● STATED GOAL
Reproduce all the lines exactly as they stand, apart from the pictures.
----------
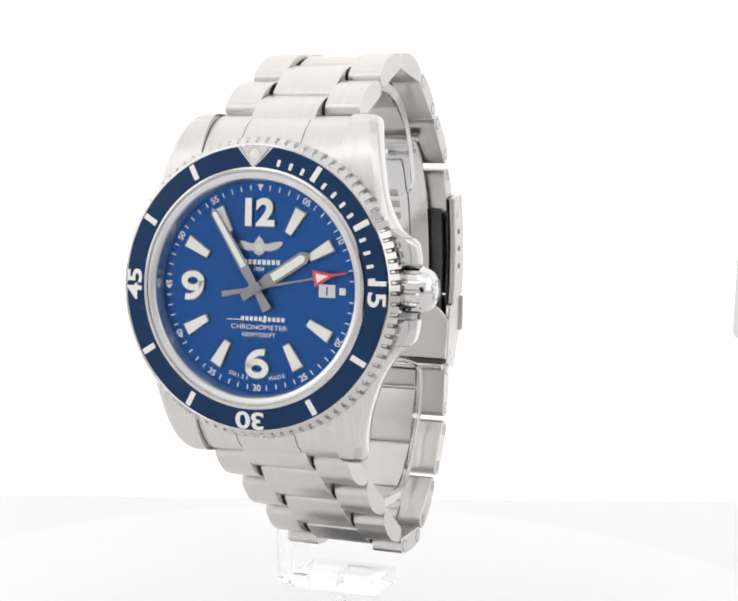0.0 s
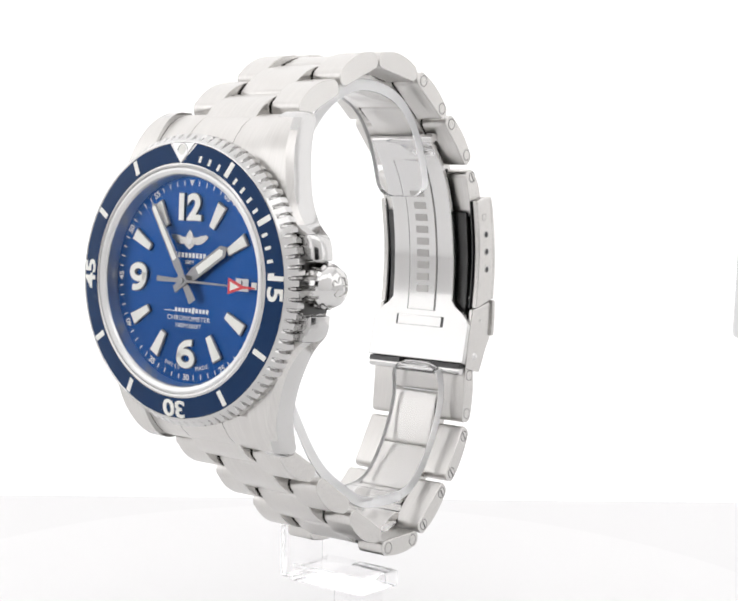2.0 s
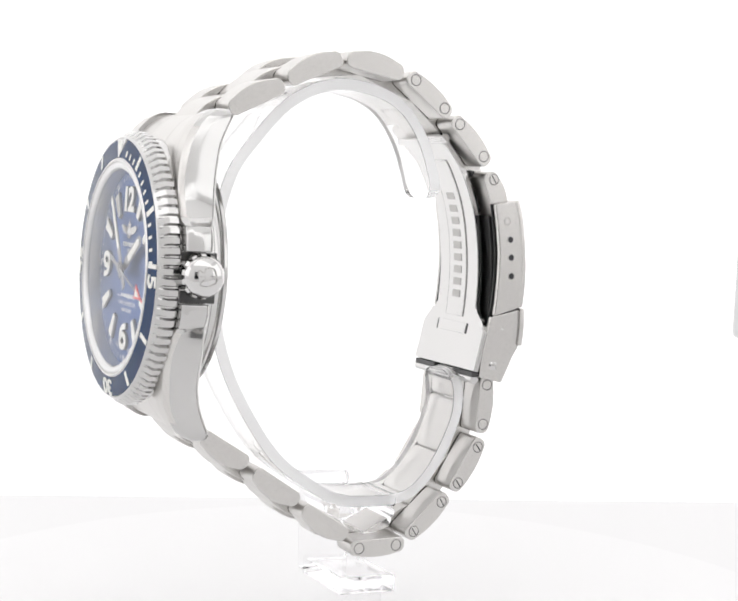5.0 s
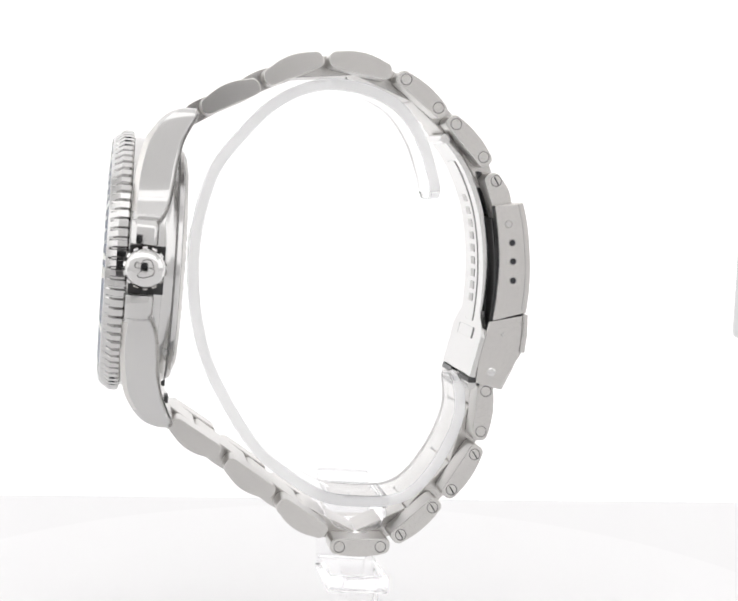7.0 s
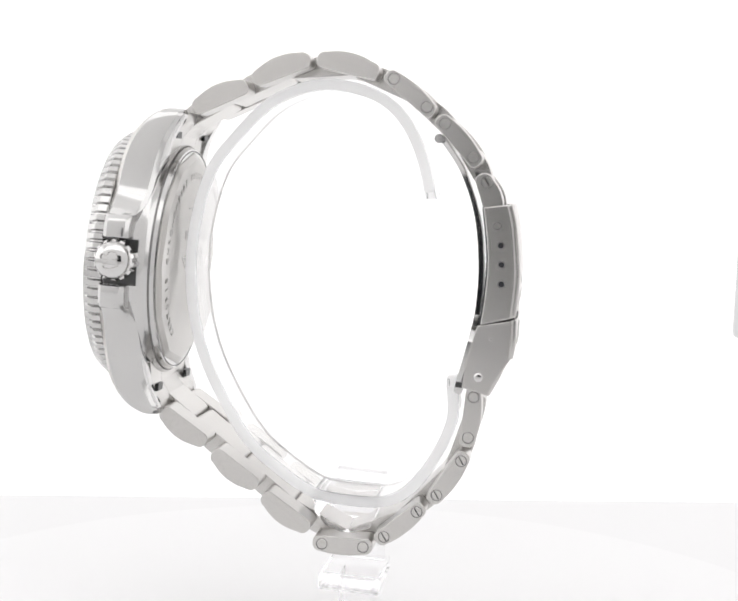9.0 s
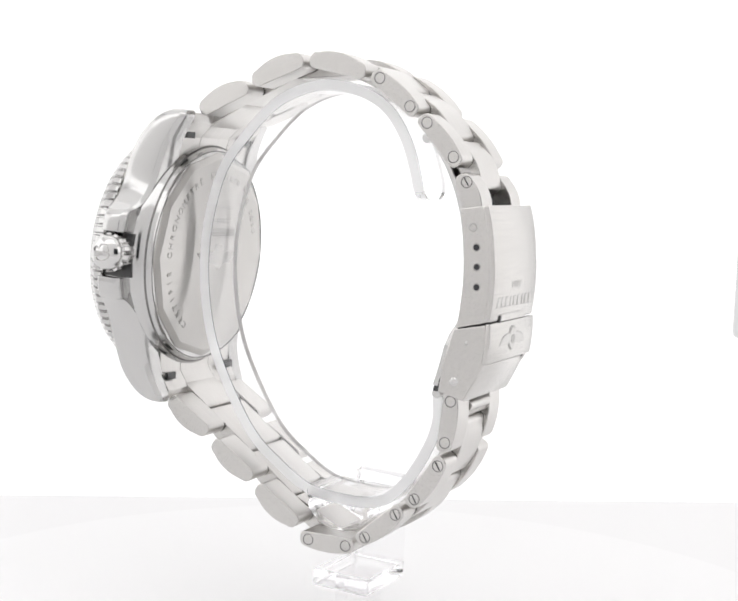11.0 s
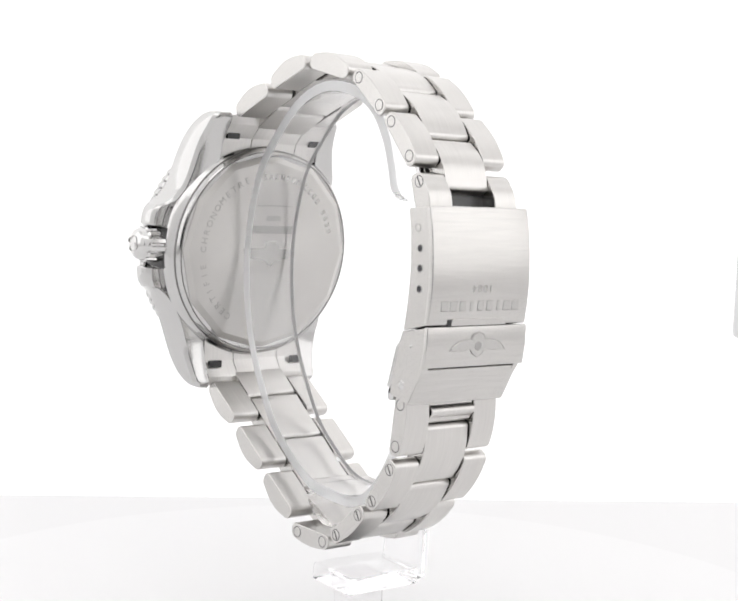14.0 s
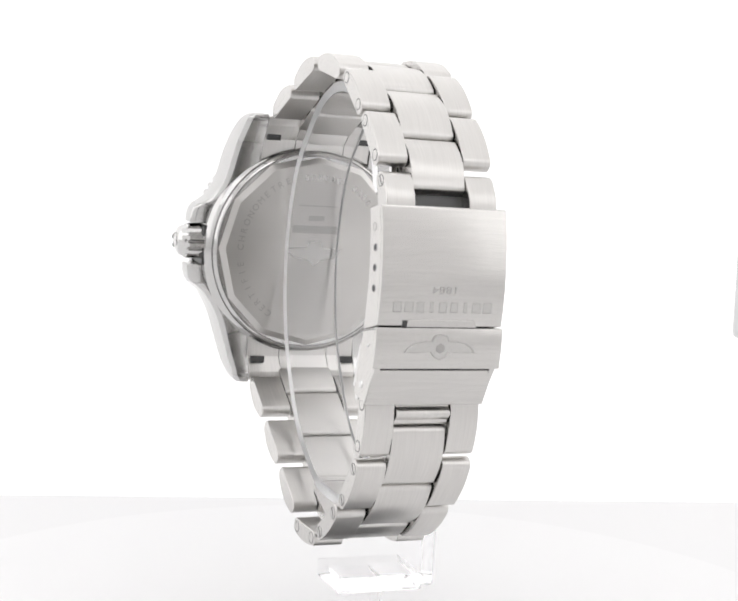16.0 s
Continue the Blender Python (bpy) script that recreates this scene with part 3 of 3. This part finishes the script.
----------
● WRITTEN SOLUTION
0.0 s
2.0 s
5.0 s
7.0 s
9.0 s
11.0 s
14.0 s
16.0 s
Continue the Blender Python (bpy) script that recreates this scene with part 3 of 3. This part finishes the script.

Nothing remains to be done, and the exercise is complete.